There is no reason for a public Jewish effort to influence the U.S. government against Israeli government policy when "the Israeli government has always been accessible to our viewpoint" privately, he said.

Consensus in the conference cannot always be obtained, said Kenneth Bialkin, citing the divisive issue of Israeli settlements, on which there was "lively debate" during his tenure from 1986 to 1988.

"Within the spectrum of differences we could find places where we could come together," he said.

Nonetheless, Bialkin recalled the controversy he stirred when he took a conference mission that was in Israel to visit the West Bank settlement of Ariel. He was criticized for "expressing a political point of view" by "going beyond the Green Line."

Bialkin said he personally believes in the "right of settlements" and that people living there "show great support for Jewish continuity and Israeli tradition, to say nothing of support for Israel’s security interests."
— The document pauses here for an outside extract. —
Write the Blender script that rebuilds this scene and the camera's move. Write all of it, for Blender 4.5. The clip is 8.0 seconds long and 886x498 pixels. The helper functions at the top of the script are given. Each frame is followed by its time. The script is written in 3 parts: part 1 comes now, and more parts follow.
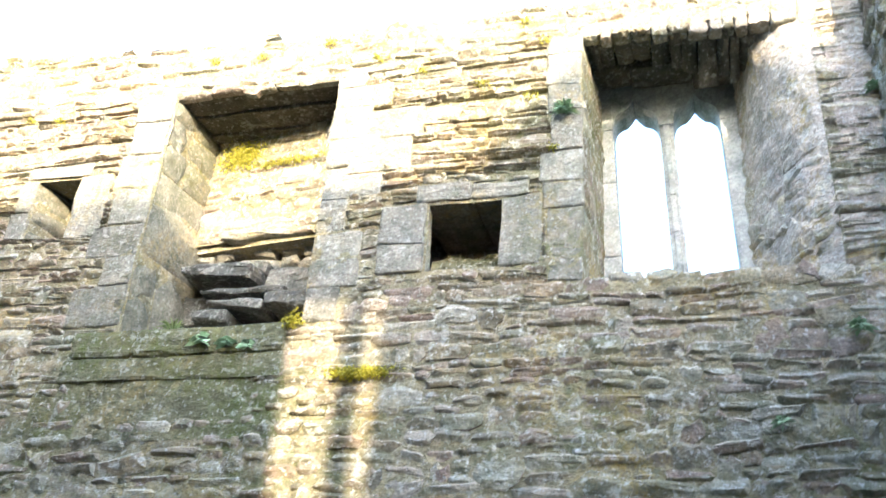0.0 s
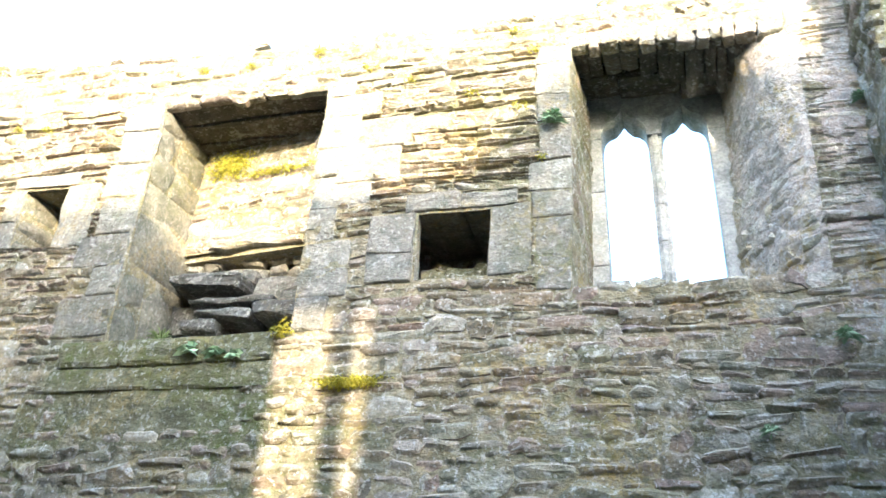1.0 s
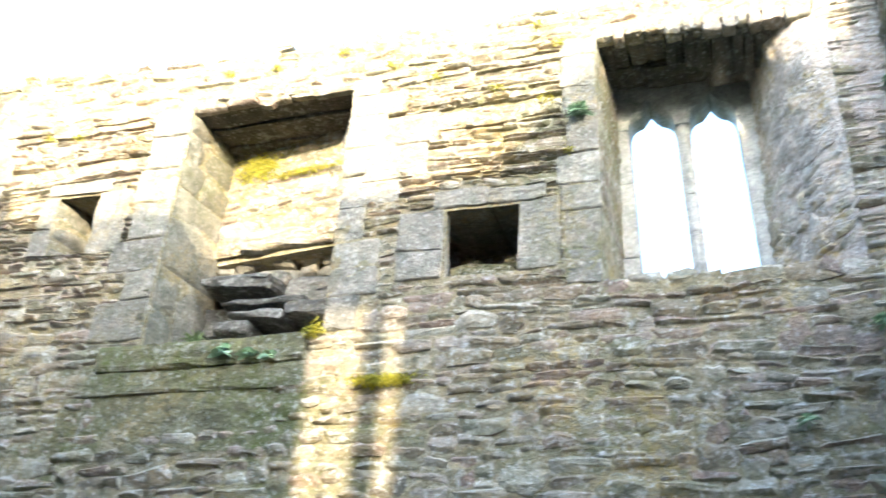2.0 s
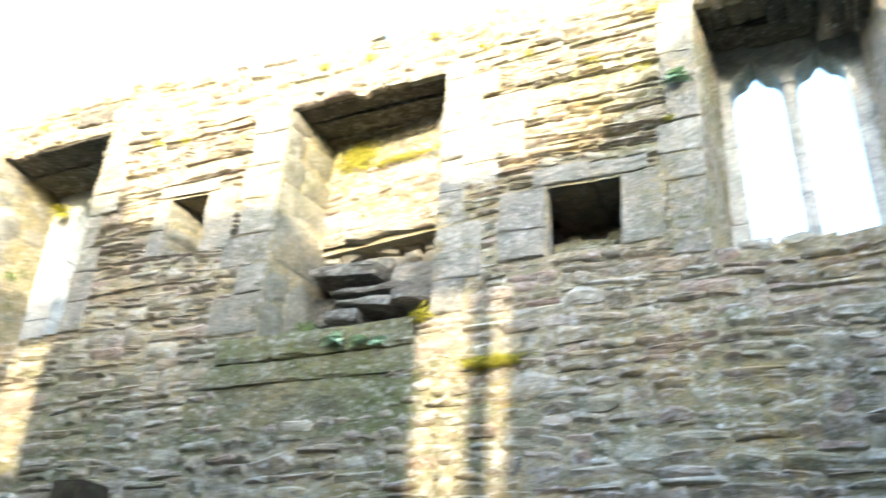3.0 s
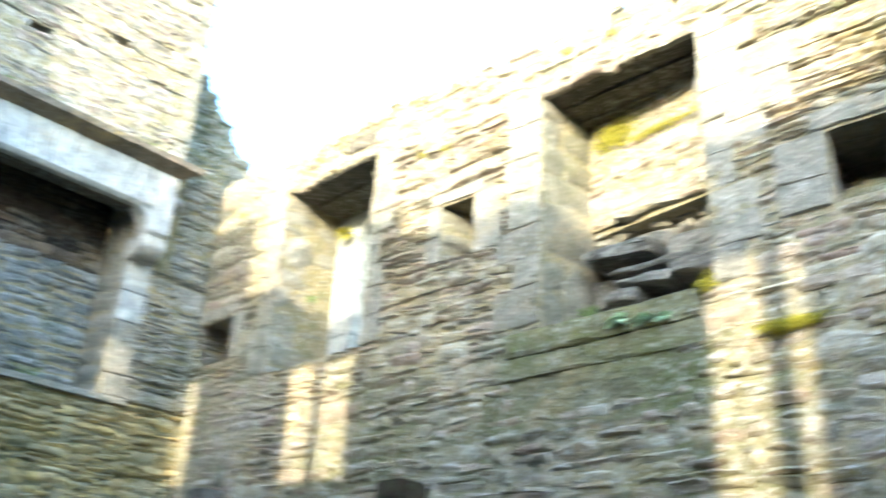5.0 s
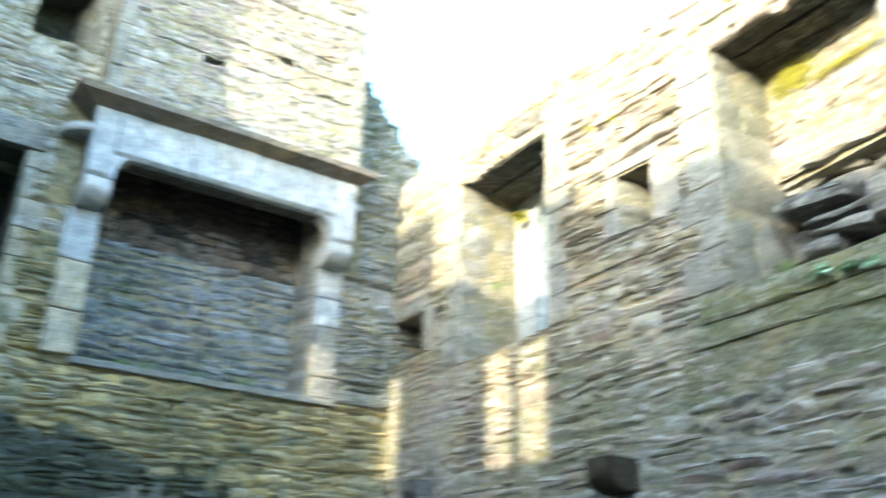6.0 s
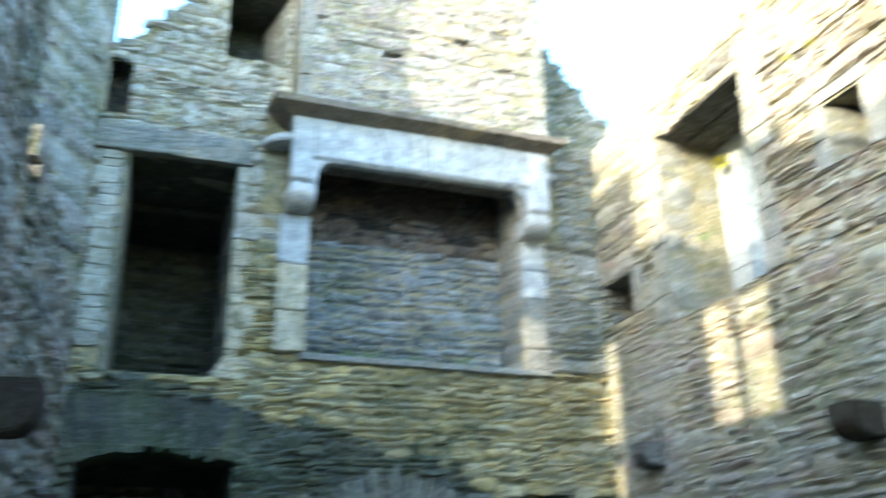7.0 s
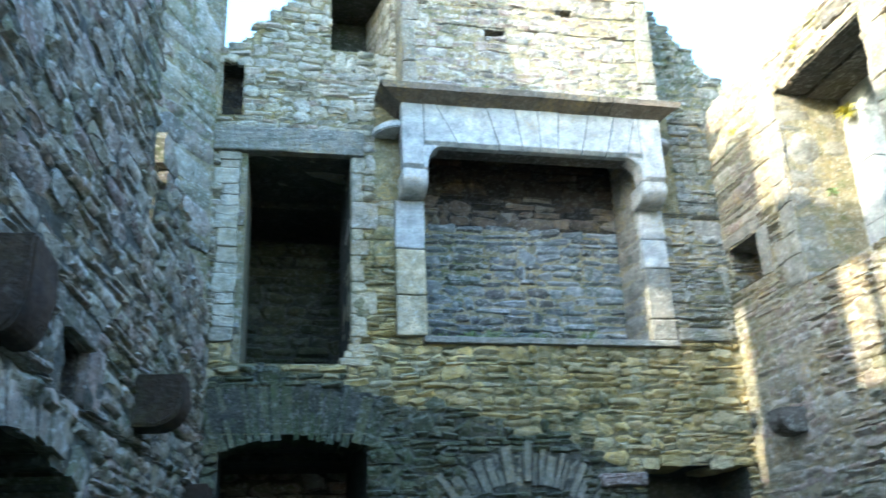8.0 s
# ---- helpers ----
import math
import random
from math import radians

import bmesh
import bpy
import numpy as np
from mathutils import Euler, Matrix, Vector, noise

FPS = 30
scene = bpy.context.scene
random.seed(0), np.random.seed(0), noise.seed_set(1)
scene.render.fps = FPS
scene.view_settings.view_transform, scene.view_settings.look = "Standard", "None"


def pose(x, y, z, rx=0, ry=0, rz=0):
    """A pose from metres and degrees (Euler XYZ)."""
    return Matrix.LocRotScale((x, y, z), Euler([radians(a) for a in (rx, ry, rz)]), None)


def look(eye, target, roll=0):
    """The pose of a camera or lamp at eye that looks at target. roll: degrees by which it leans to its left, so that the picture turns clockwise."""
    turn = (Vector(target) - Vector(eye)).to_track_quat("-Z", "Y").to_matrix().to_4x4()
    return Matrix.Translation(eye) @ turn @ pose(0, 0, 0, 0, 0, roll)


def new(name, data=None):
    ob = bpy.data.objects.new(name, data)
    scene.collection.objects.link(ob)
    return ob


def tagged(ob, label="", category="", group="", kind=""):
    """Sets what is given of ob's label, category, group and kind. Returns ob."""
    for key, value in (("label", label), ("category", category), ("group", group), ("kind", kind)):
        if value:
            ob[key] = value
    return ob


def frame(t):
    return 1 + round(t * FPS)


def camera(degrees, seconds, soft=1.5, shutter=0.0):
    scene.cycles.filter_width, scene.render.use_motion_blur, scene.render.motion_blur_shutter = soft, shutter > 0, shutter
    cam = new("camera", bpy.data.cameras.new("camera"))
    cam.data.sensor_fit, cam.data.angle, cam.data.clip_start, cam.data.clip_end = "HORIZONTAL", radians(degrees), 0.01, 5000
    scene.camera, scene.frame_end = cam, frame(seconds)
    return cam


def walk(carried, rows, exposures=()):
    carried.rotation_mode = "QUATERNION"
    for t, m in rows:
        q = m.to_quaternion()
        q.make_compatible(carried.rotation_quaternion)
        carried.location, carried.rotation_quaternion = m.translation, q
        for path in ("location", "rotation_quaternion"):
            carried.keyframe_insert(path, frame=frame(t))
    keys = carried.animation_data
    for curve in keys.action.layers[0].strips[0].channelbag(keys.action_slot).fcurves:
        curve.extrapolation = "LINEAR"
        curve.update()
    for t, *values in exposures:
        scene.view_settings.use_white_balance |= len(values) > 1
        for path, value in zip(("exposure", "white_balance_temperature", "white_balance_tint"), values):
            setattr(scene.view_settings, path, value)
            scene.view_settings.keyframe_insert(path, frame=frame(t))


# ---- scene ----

But, at the time, "I said we weren’t advocating settlements, we were expressing solidarity," expressing support "for the right of Jews to live wherever they want to live."

For Hoenlein, known as an indefatigable worker, the satisfaction of heading the conference is easily and passionately explained.

"This, for me, is the definition of tikkun olam. You make a difference in the world, you do something to make it better."